The reason I am keeping a copy of the removed/added records in separate tables = no particular reason, I guess I could keep everything in the same table, just seemed more organized.

But I still don’t understand why the query above did not update all 1528 rows

KyleWolfe · October 3, 2012, 2:12pm

chemicaluser:

Hi,

Thanks … you were right, your query returned 1214 rows
But I am still stuck, lol

When I use this query, I still get the same number of rows 1214
What am I doing wrong?

BTW, before I run this query RecordStatus for all records is set to ‘active’ in both data_table and daily_removed
UPDATE data_table
INNER JOIN daily_removed
ON data_table.PiNumber = daily_removed.PiNumber &&
data_table.DDate = daily_removed.DDate
SET data_table.Status='removed'
WHERE data_table.Status = 'active'

You’re not doing anything wrong. 1214 IS the amount of rows you should be updating. Just because you have dupes in the daily removed table doesnt mean your going to make an update multiple times in the data table.

If there are no duplicates in the data table, but there are duplicates in the daily removed, then an inner join between the two will always inflate your number greater than whats actually in your data table (WHICH IS WHAT YOUR UPDATING!) That’s why I gave you this code:

[[COLOR=#990099][B]select[/B][/COLOR]  [URL="http://dev.mysql.com/doc/refman/%35.%31/en/group-by-functions-and-modifiers.html"][COLOR=#000099]count[/COLOR][COLOR=#FF00FF]([/COLOR]data_table.PiNumber[COLOR=#FF00FF])[/COLOR]  [URL="http://search.mysql.com/search?site=refman-%35%31&q=FROM"][COLOR=#990099][B]from[/B][/COLOR]](http://search.mysql.com/search?site=refman-%35%31&q=SELECT) data_table WHERE data_table.PiNumber IN ( SELECT data_table.PiNumber FROM daily_removed GROUP BY  data_table.PiNumber )

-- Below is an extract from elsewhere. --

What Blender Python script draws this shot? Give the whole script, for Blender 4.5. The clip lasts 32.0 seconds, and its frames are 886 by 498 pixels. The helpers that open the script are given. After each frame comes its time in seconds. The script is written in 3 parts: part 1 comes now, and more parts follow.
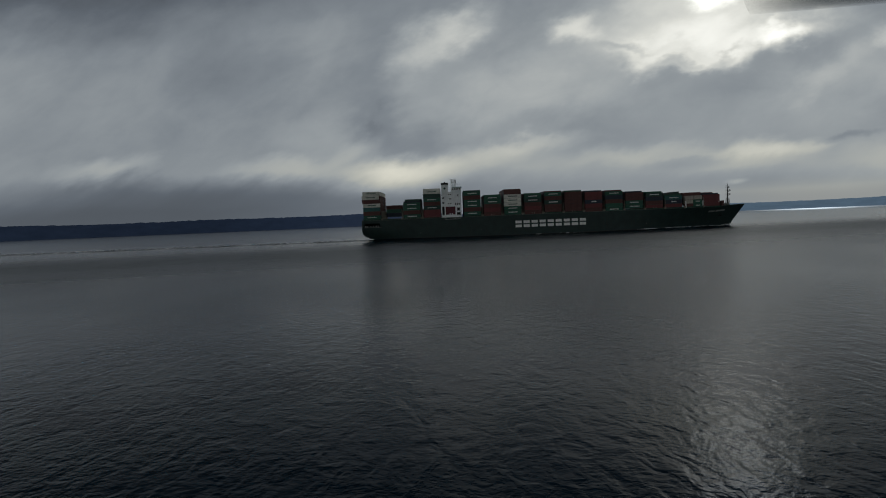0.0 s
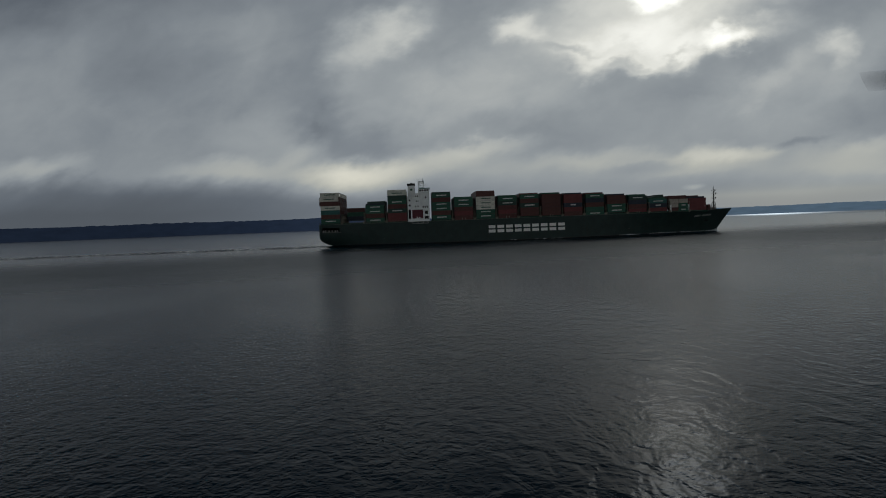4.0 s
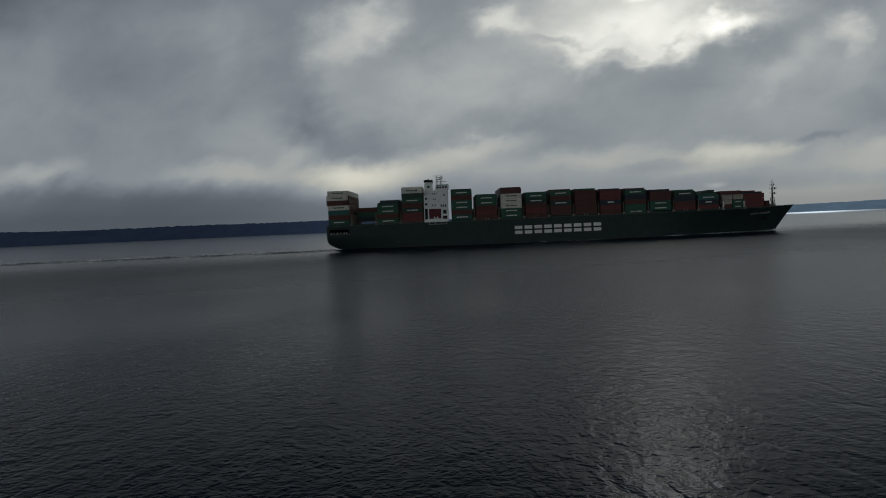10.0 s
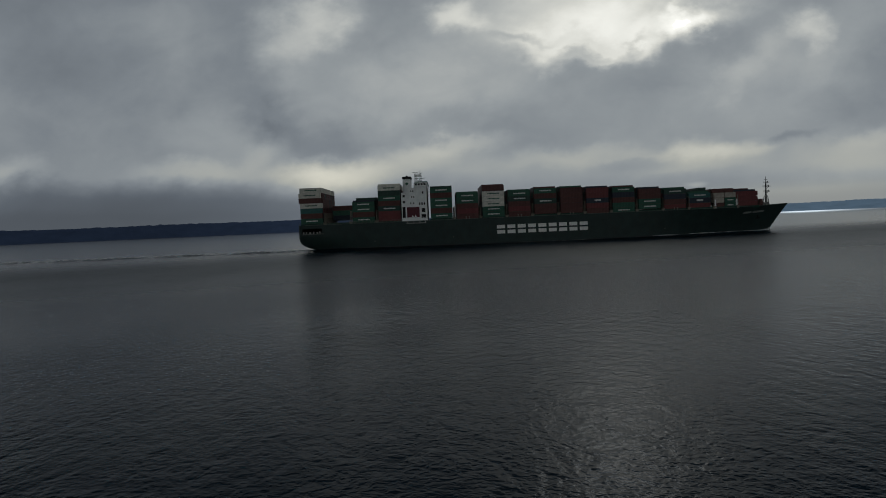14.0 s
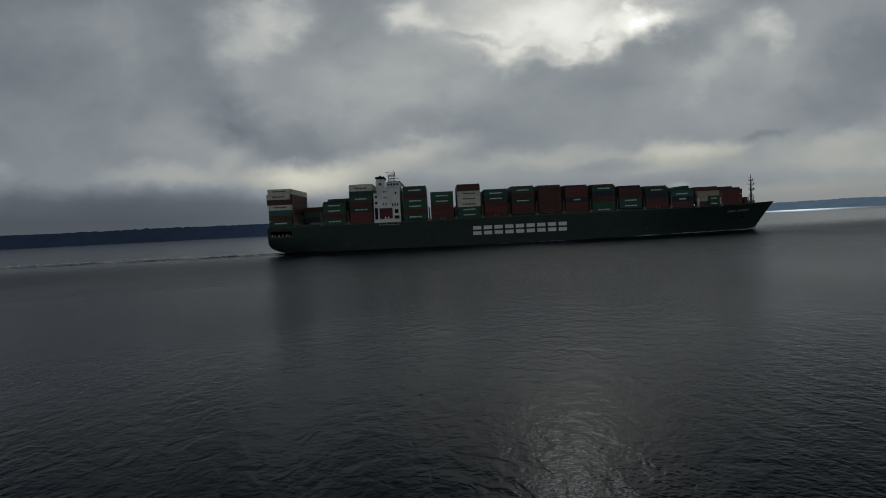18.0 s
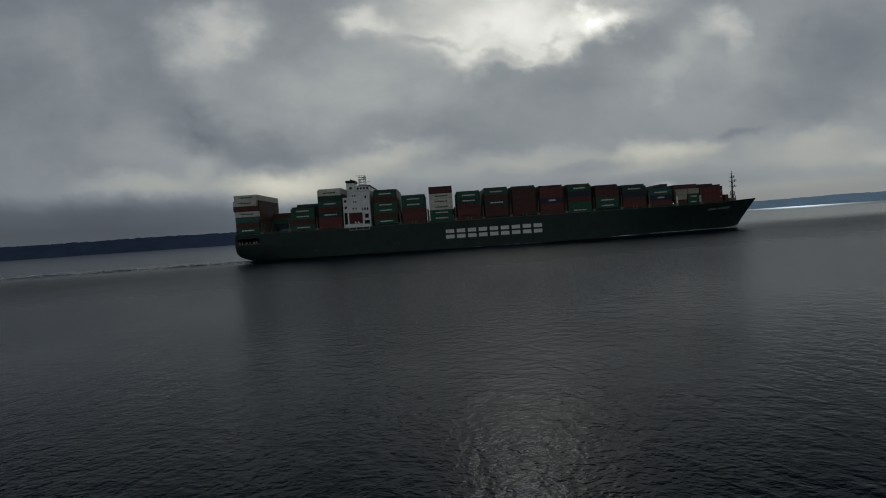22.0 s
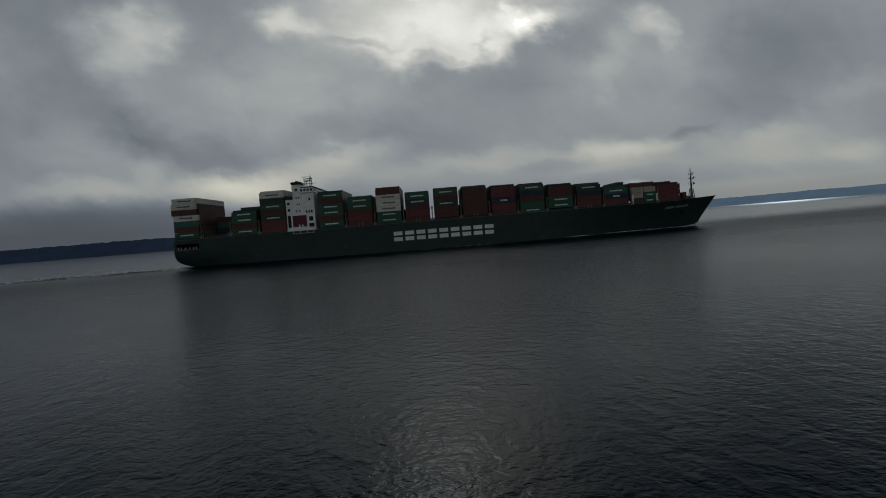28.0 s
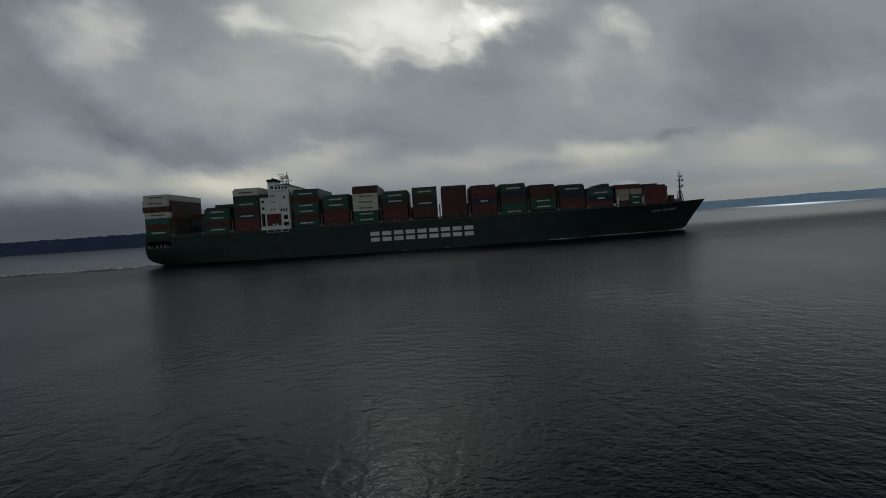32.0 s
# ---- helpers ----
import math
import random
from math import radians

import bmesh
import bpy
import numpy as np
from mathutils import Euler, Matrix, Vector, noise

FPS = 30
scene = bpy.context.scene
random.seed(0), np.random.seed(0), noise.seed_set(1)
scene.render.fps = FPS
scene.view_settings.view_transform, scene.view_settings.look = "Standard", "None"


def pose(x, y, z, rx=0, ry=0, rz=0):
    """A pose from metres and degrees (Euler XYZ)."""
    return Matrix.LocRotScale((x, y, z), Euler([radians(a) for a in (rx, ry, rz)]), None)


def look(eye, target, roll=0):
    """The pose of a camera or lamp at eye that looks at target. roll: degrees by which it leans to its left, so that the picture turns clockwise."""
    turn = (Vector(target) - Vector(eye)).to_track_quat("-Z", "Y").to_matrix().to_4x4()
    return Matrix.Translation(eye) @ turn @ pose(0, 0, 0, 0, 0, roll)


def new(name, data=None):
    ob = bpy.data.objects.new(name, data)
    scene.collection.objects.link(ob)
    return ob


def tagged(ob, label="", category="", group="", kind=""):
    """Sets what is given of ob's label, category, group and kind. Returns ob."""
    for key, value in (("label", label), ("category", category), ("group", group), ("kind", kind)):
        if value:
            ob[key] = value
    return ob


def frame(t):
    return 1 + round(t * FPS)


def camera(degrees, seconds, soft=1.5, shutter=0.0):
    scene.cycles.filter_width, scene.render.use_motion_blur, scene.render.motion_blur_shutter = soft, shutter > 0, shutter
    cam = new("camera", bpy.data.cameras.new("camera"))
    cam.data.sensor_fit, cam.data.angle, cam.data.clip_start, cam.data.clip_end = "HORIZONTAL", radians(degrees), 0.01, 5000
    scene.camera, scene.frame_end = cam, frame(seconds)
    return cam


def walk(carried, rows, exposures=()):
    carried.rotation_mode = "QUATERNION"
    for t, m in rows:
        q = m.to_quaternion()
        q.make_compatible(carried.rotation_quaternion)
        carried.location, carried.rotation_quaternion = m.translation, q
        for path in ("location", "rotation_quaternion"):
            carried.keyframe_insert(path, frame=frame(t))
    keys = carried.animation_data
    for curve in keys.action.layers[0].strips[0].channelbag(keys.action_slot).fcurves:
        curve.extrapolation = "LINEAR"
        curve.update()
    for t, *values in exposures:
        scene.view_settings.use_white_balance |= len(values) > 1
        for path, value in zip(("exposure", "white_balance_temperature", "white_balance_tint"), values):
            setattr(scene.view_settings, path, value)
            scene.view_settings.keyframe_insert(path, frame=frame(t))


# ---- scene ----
SPEED = 11.5  # the ship's way through the water, metres a second
LAST = 32.0


# ------------------------------------------------------------ camera
def aim(x, y, z, yaw, pitch, roll):
    return pose(x, y, z, 0, 0, yaw) @ pose(0, 0, 0, 90 + pitch) @ pose(0, 0, 0, 0, 0, roll)


FLIGHT = [
    (0, 62.25, -434.81, 12.41, 0.793, -2.765, -2.354),
    (0.5, 68.33, -429.98, 12.46, 0.042, -2.695, -2.264),
    (1, 74.41, -425.17, 12.49, -0.540, -2.721, -2.183),
    (1.5, 80.48, -420.40, 12.52, -1.061, -2.700, -2.121),
    (2, 86.55, -415.67, 12.55, -1.509, -2.696, -2.090),
    (2.5, 92.61, -411.00, 12.58, -1.875, -2.649, -2.099),
    (3, 98.68, -406.39, 12.60, -2.039, -2.605, -2.125),
    (3.5, 104.74, -401.85, 12.62, -2.128, -2.568, -2.161),
    (5.5, 129.20, -385.54, 12.64, -1.830, -2.229, -2.311),
    (6, 135.45, -382.07, 12.64, -1.583, -2.220, -2.352),
    (6.5, 141.73, -378.70, 12.64, -1.234, -2.230, -2.389),
    (7, 148.03, -375.44, 12.63, -0.665, -2.181, -2.415),
    (7.5, 154.37, -372.30, 12.62, -0.151, -2.200, -2.441),
    (8, 160.74, -369.26, 12.61, 0.278, -2.216, -2.473),
    (8.5, 167.15, -366.34, 12.60, 0.578, -2.222, -2.515),
    (9, 173.60, -363.55, 12.58, 0.749, -2.289, -2.549),
    (9.5, 180.10, -360.86, 12.59, 0.820, -2.277, -2.525),
    (10, 186.63, -358.29, 12.57, 0.820, -2.316, -2.495),
    (10.5, 193.20, -355.84, 12.56, 0.816, -2.345, -2.460),
    (11, 199.81, -353.48, 12.54, 0.794, -2.372, -2.425),
    (11.5, 206.46, -351.23, 12.52, 0.711, -2.401, -2.392),
    (12, 213.15, -349.06, 12.51, 0.586, -2.395, -2.394),
    (12.5, 219.88, -346.99, 12.48, 0.466, -2.444, -2.403),
    (13, 226.65, -344.98, 12.46, 0.357, -2.480, -2.401),
    (13.5, 233.46, -343.05, 12.42, 0.255, -2.487, -2.411),
    (14, 240.31, -341.18, 12.39, 0.104, -2.469, -2.439),
    (14.5, 247.20, -339.37, 12.35, -0.032, -2.458, -2.466),
    (16.5, 275.83, -333.45, 12.06, -0.166, -2.531, -2.682),
    (17, 283.26, -332.20, 11.98, -0.240, -2.448, -2.750),
    (17.5, 290.73, -330.98, 11.89, -0.271, -2.388, -2.808),
    (18, 298.24, -329.78, 11.81, -0.260, -2.344, -2.864),
    (18.5, 305.78, -328.62, 11.71, -0.218, -2.289, -2.956),
    (19, 313.37, -327.49, 11.61, -0.098, -2.316, -3.077),
    (19.5, 320.99, -326.40, 11.52, -0.072, -2.201, -3.192),
    (20, 328.64, -325.32, 11.44, -0.039, -2.168, -3.294),
    (20.5, 336.31, -324.27, 11.36, -0.041, -2.141, -3.402),
    (21, 344.00, -323.25, 11.29, -0.056, -2.095, -3.533),
    (21.5, 351.69, -322.25, 11.22, -0.125, -2.042, -3.718),
    (22, 359.39, -321.28, 11.16, -0.173, -2.017, -3.932),
    (22.5, 367.08, -320.33, 11.10, -0.174, -1.995, -4.135),
    (23, 374.78, -319.39, 11.06, -0.152, -2.010, -4.303),
    (23.5, 382.46, -318.46, 11.01, -0.094, -2.031, -4.469),
    (24, 390.14, -317.54, 10.98, -0.108, -2.006, -4.626),
    (24.5, 397.81, -316.63, 10.96, -0.175, -2.003, -4.722),
    (25, 405.47, -315.72, 10.94, -0.239, -2.033, -4.776),
    (25.5, 413.12, -314.82, 10.93, -0.274, -2.117, -4.805),
    (27.5, 443.33, -311.33, 11.09, -0.786, -2.167, -4.592),
    (28, 450.79, -310.39, 11.15, -0.930, -2.198, -4.609),
    (28.5, 458.24, -309.44, 11.22, -0.955, -2.187, -4.595),
    (29, 465.68, -308.47, 11.27, -0.910, -2.128, -4.540),
    (29.5, 473.11, -307.48, 11.34, -0.871, -2.106, -4.446),
    (30, 480.53, -306.45, 11.41, -0.792, -2.121, -4.321),
    (30.5, 487.95, -305.40, 11.48, -0.662, -2.157, -4.166),
    (31, 495.37, -304.33, 11.56, -0.613, -2.188, -4.013),
    (31.5, 502.78, -303.23, 11.63, -0.494, -2.235, -3.907),
    (32, 510.20, -302.12, 11.71, -0.426, -2.387, -3.840),
]
cam = camera(75.15, LAST, soft=1.0)
walk(cam, [(row[0], aim(*row[1:])) for row in FLIGHT], [(0, 0.12), (9, 0.08), (18, 0.0), (LAST, -0.07)])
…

Notice the group by clause? This eliminates dupes from daily removed. This query that I just gave you will return the CORRECT number of records that should be affected in your update query.

chemicaluser · October 10, 2012, 6:12pm

Hi,

Thanks very much, makes sense
I had to fix the code which adds data to the daily_removed table to prevent it from storing duplicates.